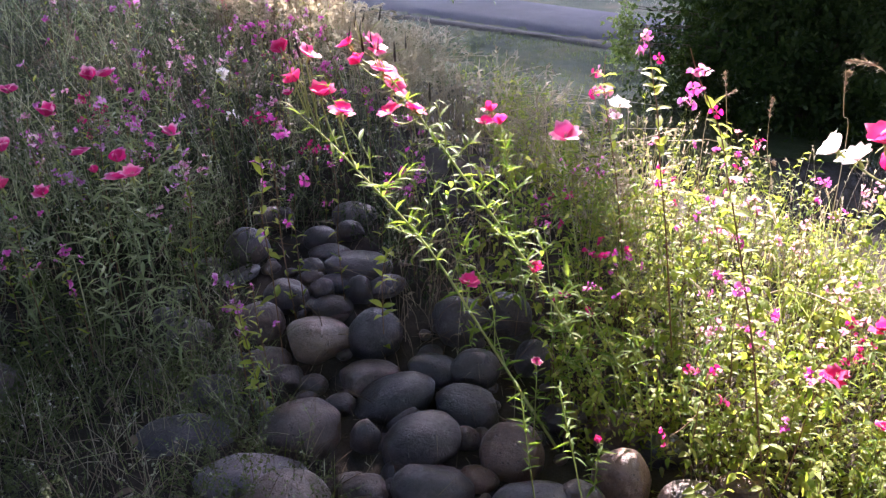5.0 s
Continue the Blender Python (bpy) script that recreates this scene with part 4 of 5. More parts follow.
solo = stem_plant("godetia", [(0.334, 1.650, -0.100), (0.334, 1.660, 0.112), (0.334, 1.650, 0.294)], "slender godetia with a single deep rose flower", "wildflower", "godetia plants in the meadow", 0.0024, 0.0012, 30)
flower(solo, (0.334, 1.650, 0.314), "rose", "open", 0.60, (0.05, -0.12, 0.95))
solo = stem_plant("godetia", [(0.764, 1.950, -0.026), (0.764, 1.960, 0.209), (0.764, 1.950, 0.414)], "slender godetia with a single deep rose flower", "wildflower", "godetia plants in the meadow", 0.0024, 0.0012, 30)
flower(solo, (0.764, 1.950, 0.434), "rose", "open", 0.70, (-0.27, -0.12, 0.95))
solo = stem_plant("godetia", [(0.978, 2.400, -0.010), (0.978, 2.410, 0.195), (0.978, 2.400, 0.370)], "slender godetia with a single deep rose flower", "wildflower", "godetia plants in the meadow", 0.0024, 0.0012, 30)
flower(solo, (0.978, 2.400, 0.390), "rose", "open", 0.80, (-0.16, -0.12, 0.95))
solo = stem_plant("godetia", [(-0.489, 1.750, -0.100), (-0.489, 1.760, 0.102), (-0.489, 1.750, 0.275)], "slender godetia with a single deep rose flower", "wildflower", "godetia plants in the meadow", 0.0024, 0.0012, 30)
flower(solo, (-0.489, 1.750, 0.295), "rose", "open", 0.50, (0.01, -0.12, 0.95))
solo = stem_plant("godetia", [(-0.305, 1.600, -0.100), (-0.305, 1.610, 0.045), (-0.305, 1.600, 0.161)], "slender godetia with a single coral red flower", "wildflower", "godetia plants in the meadow", 0.0024, 0.0012, 30)
flower(solo, (-0.305, 1.600, 0.181), "coral", "shut", 0.60, (-0.27, -0.12, 0.95))
solo = stem_plant("godetia", [(0.631, 2.000, -0.024), (0.631, 2.010, 0.292), (0.631, 2.000, 0.578)], "slender godetia with a single pink flower", "wildflower", "godetia plants in the meadow", 0.0024, 0.0012, 30)
flower(solo, (0.631, 2.000, 0.598), "pink", "open", 0.70, (-0.20, -0.12, 0.95))
solo = stem_plant("godetia", [(-0.372, 2.600, -0.010), (-0.372, 2.610, 0.393), (-0.372, 2.600, 0.765)], "slender godetia with a single white flower", "wildflower", "godetia plants in the meadow", 0.0024, 0.0012, 30)
flower(solo, (-0.372, 2.600, 0.785), "white", "open", 0.70, (-0.23, -0.12, 0.95))
solo = stem_plant("godetia", [(0.002, 2.600, -0.010), (0.002, 2.610, 0.230), (0.002, 2.600, 0.439)], "slender godetia with a single white flower", "wildflower", "godetia plants in the meadow", 0.0024, 0.0012, 30)
flower(solo, (0.002, 2.600, 0.459), "white", "open", 0.50, (0.24, -0.12, 0.95))
solo = stem_plant("godetia", [(-2.667, 2.500, -0.010), (-2.697, 2.510, 0.351), (-2.717, 2.500, 0.683)], "slender godetia with a single deep rose flower", "wildflower", "godetia plants in the meadow", 0.0019, 0.0011, 33, (0.036, 0.07), set_=LEAVES_GREY, stem_mat=M_GREY_STEM, up=0.25)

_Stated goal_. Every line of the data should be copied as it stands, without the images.

_Final answer_.
5.0 s
Continue the Blender Python (bpy) script that recreates this scene with part 4 of 5. More parts follow.
solo = stem_plant("godetia", [(0.334, 1.650, -0.100), (0.334, 1.660, 0.112), (0.334, 1.650, 0.294)], "slender godetia with a single deep rose flower", "wildflower", "godetia plants in the meadow", 0.0024, 0.0012, 30)
flower(solo, (0.334, 1.650, 0.314), "rose", "open", 0.60, (0.05, -0.12, 0.95))
solo = stem_plant("godetia", [(0.764, 1.950, -0.026), (0.764, 1.960, 0.209), (0.764, 1.950, 0.414)], "slender godetia with a single deep rose flower", "wildflower", "godetia plants in the meadow", 0.0024, 0.0012, 30)
flower(solo, (0.764, 1.950, 0.434), "rose", "open", 0.70, (-0.27, -0.12, 0.95))
solo = stem_plant("godetia", [(0.978, 2.400, -0.010), (0.978, 2.410, 0.195), (0.978, 2.400, 0.370)], "slender godetia with a single deep rose flower", "wildflower", "godetia plants in the meadow", 0.0024, 0.0012, 30)
flower(solo, (0.978, 2.400, 0.390), "rose", "open", 0.80, (-0.16, -0.12, 0.95))
solo = stem_plant("godetia", [(-0.489, 1.750, -0.100), (-0.489, 1.760, 0.102), (-0.489, 1.750, 0.275)], "slender godetia with a single deep rose flower", "wildflower", "godetia plants in the meadow", 0.0024, 0.0012, 30)
flower(solo, (-0.489, 1.750, 0.295), "rose", "open", 0.50, (0.01, -0.12, 0.95))
solo = stem_plant("godetia", [(-0.305, 1.600, -0.100), (-0.305, 1.610, 0.045), (-0.305, 1.600, 0.161)], "slender godetia with a single coral red flower", "wildflower", "godetia plants in the meadow", 0.0024, 0.0012, 30)
flower(solo, (-0.305, 1.600, 0.181), "coral", "shut", 0.60, (-0.27, -0.12, 0.95))
solo = stem_plant("godetia", [(0.631, 2.000, -0.024), (0.631, 2.010, 0.292), (0.631, 2.000, 0.578)], "slender godetia with a single pink flower", "wildflower", "godetia plants in the meadow", 0.0024, 0.0012, 30)
flower(solo, (0.631, 2.000, 0.598), "pink", "open", 0.70, (-0.20, -0.12, 0.95))
solo = stem_plant("godetia", [(-0.372, 2.600, -0.010), (-0.372, 2.610, 0.393), (-0.372, 2.600, 0.765)], "slender godetia with a single white flower", "wildflower", "godetia plants in the meadow", 0.0024, 0.0012, 30)
flower(solo, (-0.372, 2.600, 0.785), "white", "open", 0.70, (-0.23, -0.12, 0.95))
solo = stem_plant("godetia", [(0.002, 2.600, -0.010), (0.002, 2.610, 0.230), (0.002, 2.600, 0.439)], "slender godetia with a single white flower", "wildflower", "godetia plants in the meadow", 0.0024, 0.0012, 30)
flower(solo, (0.002, 2.600, 0.459), "white", "open", 0.50, (0.24, -0.12, 0.95))
solo = stem_plant("godetia", [(-2.667, 2.500, -0.010), (-2.697, 2.510, 0.351), (-2.717, 2.500, 0.683)], "slender godetia with a single deep rose flower", "wildflower", "godetia plants in the meadow", 0.0019, 0.0011, 33, (0.036, 0.07), set_=LEAVES_GREY, stem_mat=M_GREY_STEM, up=0.25)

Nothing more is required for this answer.